Frau Präsidentin! Meine Damen und Herren! Vielleicht an die Adresse der Fraktion DIE LINKE: Wenn Sie wollen, dass sich dieses Haus ernsthaft mit Ihren Vorschlägen beschäftigt, müssen Sie auch in Ihre Anträge schreiben, was Sie wollen. Wir müssen zunächst einmal davon ausgehen, dass Sie das, was Sie vorlegen, auch tatsächlich beabsichtigen.
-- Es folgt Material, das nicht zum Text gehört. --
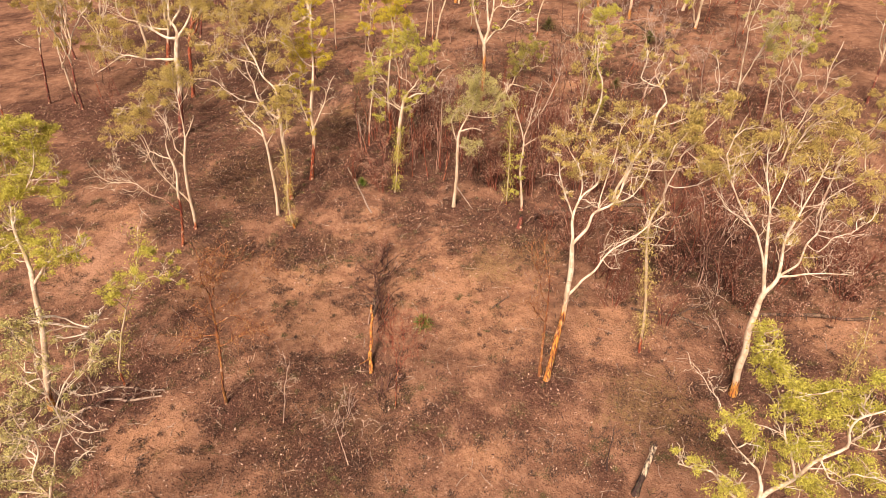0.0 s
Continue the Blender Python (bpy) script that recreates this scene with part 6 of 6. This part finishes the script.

Wenn Sie jetzt sagen, das sei alles gar nicht so gemeint, hätten wir uns diese Debatte in der Tat sparen können.

(Beifall bei CDU, SPD, FDP und vereinzelt bei BÜNDNIS 90/DIE GRÜNEN)

Das hätten wir ohnehin,

(Heiterkeit bei CDU und FDP)

weil die kostenmäßigen Auswirkungen dieses Vorschlags bereits in einer Kleinen Anfrage der Abgeordneten Jansen beantwortet worden sind. Wir haben dort mitgeteilt, dass, wenn man es in der Tat so machen würde, wie dort dargelegt wurde, das 74 Millionen € monatlich kosten würde. Wenn man das hochrechnet, umfasst das, was Sie mit Ihrem Vorschlag auf den Tisch legen - auch das steht in der Antwort auf die Kleine Anfrage, wenn ich das richtig in Erinnerung habe -, ein Kostenvolumen von etwa 900 Millionen €.

(Zuruf)

(Heinz-Werner Jezewski)

- Ja, genau!

Selbst wenn man das jetzt herunterzont - das kann man machen, man kann es auf bestimmte Einzugsbereiche herunterzonen -, landen wir immer noch bei Mehrkosten landesweit in Höhe von 120 Millionen €. Auch wenn Sie der Schuldenbremse am Ende nicht zugestimmt haben, ist sie gleichwohl Realität. Das ist oft so bei Ihrem Abstimmungsverhalten, dass Sie sich anders verhalten und Dinge trotzdem wahr werden. Das gilt auch für die Schuldenbremse. Wenn man diese 120 Millionen € erbringen wollte, müsste man sie irgendwo einsparen. Darüber sagen Sie nichts. Da sind Sie natürlich - das kann ich mir jetzt auch nicht ersparen - mitunter in guter Gesellschaft. Die Fraktion, die gleich neben Ihnen sitzt - die SPD -, hat auch mehr Forderungen, was den Haushalt anbelangt, und kann das auch nicht belegen. Da sind es 300 Millionen €.

(Dr. Ralf Stegner [SPD]: Falsch! Sie ver- wechseln das!)

Insofern ist das alles schwierig. Aber, meine Damen und Herren von den LINKEN, ich sage Ihnen: Sie hätten von den Piraten lernen sollen.